On some level, this may not be as difficult as Warren's adviser worries. Political pundits tend to underestimate how frequently presidents follow through on their campaign promises. Getting a candidate on the record during a campaign holds more power than most realize.
But it also speaks to another way in which the Warren-Clinton relationship could become symbiotic: Clinton is exactly the kind of president Warren can push, and Warren is exactly the kind of figure Clinton needs pushing her.
If the country elects a Republicans as president, Warren's influence on that administration will be minimal — President Scott Walker will not much care what Warren thinks, nor will he need her vote.
And if the country elects a president beloved by liberals — like Obama in 2008 — the White House wouldn't need much from Warren. Indeed, that president might usurp Warren's nascent role as the leader of the liberal wing of the Democratic Party.
But Clinton hits the sweet spot for Warren. She's mistrusted by many liberals, so she won't take that role from Warren, and she'll need liberal validators like Warren who can go to the left and say whether a deal is worth making. Clinton, in other words, agrees with Warren enough, and will need Warren enough, that Warren might actually have some power to push her presidency.
And Warren might help Clinton, too. Even if Clinton wins the White House, she'll almost certainly be facing a Republican House — if not a Republican Senate, as well. And just as Speaker Boehner has spent the last four years using the specter of Tea Party defections to force concessions from the Obama administration, Clinton will need a bloc of Senate liberals that she can use as evidence that she's got a left flank willing and able to scuttle a bad deal. Warren has spent the last few years building just that kind of credibility. As Lizza writes:
Warren’s two biggest confrontations have been over Obama nominees whom she saw as too oriented toward Wall Street. While she was setting up the new consumer agency, Warren learned how the decision-making process works for high-profile nominees, and she knew from her own experience that, if Congress creates enough of a problem for a nominee, Obama will abandon him or her.
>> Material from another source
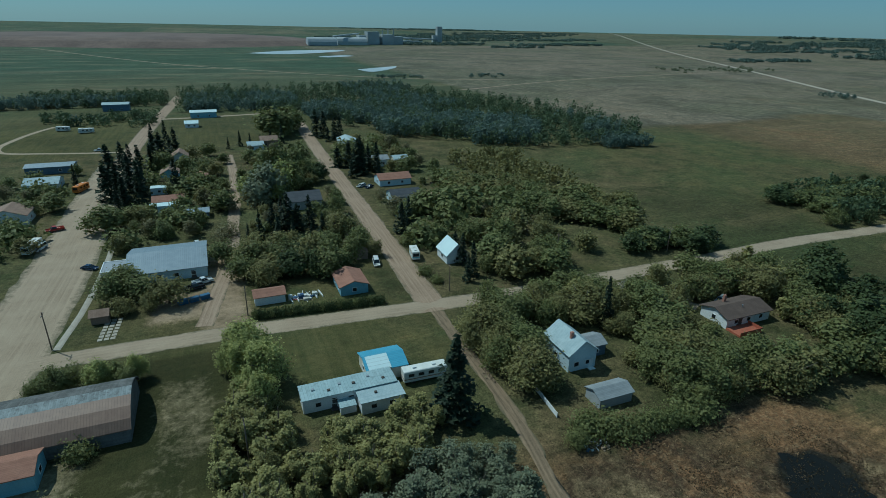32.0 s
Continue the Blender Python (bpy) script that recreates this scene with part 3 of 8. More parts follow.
lot = np.maximum.reduce([R_(-235, 134, -224, 169, 3), R_(-235, 156, -200, 169, 3), R_(-205, 158, -199, 169, 2)])
GZ = land_z(GX, GY)
nx, ny = len(gx), len(gy)
gverts = np.stack([GX.ravel(), GY.ravel(), GZ.ravel()], 1)
idx = np.arange(nx * ny).reshape(ny, nx)
gfaces = np.stack([idx[:-1, :-1], idx[:-1, 1:], idx[1:, 1:], idx[1:, :-1]], -1).reshape(-1, 4)
gm = bpy.data.meshes.new("ground")
gm.vertices.add(len(gverts))
gm.vertices.foreach_set("co", gverts.ravel())
gm.loops.add(gfaces.size)
gm.loops.foreach_set("vertex_index", gfaces.ravel())
gm.polygons.add(len(gfaces))
gm.polygons.foreach_set("loop_start", np.arange(0, gfaces.size, 4))
gm.update(calc_edges=True)
gm.validate()
one = np.ones_like(dry)
for key, chans in (("cover", (dry, lush, bare, one)), ("soil", (wet, till, crop, one)), ("tone", (rust, verge, straw, lot))):
    layer = gm.color_attributes.new(key, "FLOAT_COLOR", "POINT")
    layer.data.foreach_set("color", np.stack([c.ravel() for c in chans], 1).ravel())
fl = gm.attributes.new("field", "FLOAT", "POINT")
fl.data.foreach_set("value", np.clip((np.hypot(GX + 150, (GY - 200) * 1.15) - 520) / 600, 0, 1).ravel() * (1 - till.ravel()))
gm.materials.append(GROUND)
tagged(new("ground", gm), "flat prairie ground of dry and green grass", "ground", kind="structure")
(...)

Warren ended up destroying Larry Summers's chance at becoming Federal Reserve chair and Antonio Weiss's nomination as undersecretary for domestic finance at the Treasury Department. In doing, she's angered the Obama administration — but she also proved that a Democratic president actually needs to win liberal support in the Senate, and Republicans know it.
None of this is to say Warren and Clinton are likely to have an easy relationship. For all the public compliments, there's little warmth between the two pols, and Warren has never forgiven Clinton for voting for the 2003 bankruptcy bill. But Warren and Clinton are bound by something that, in Washington, is more powerful than affection: self-interest.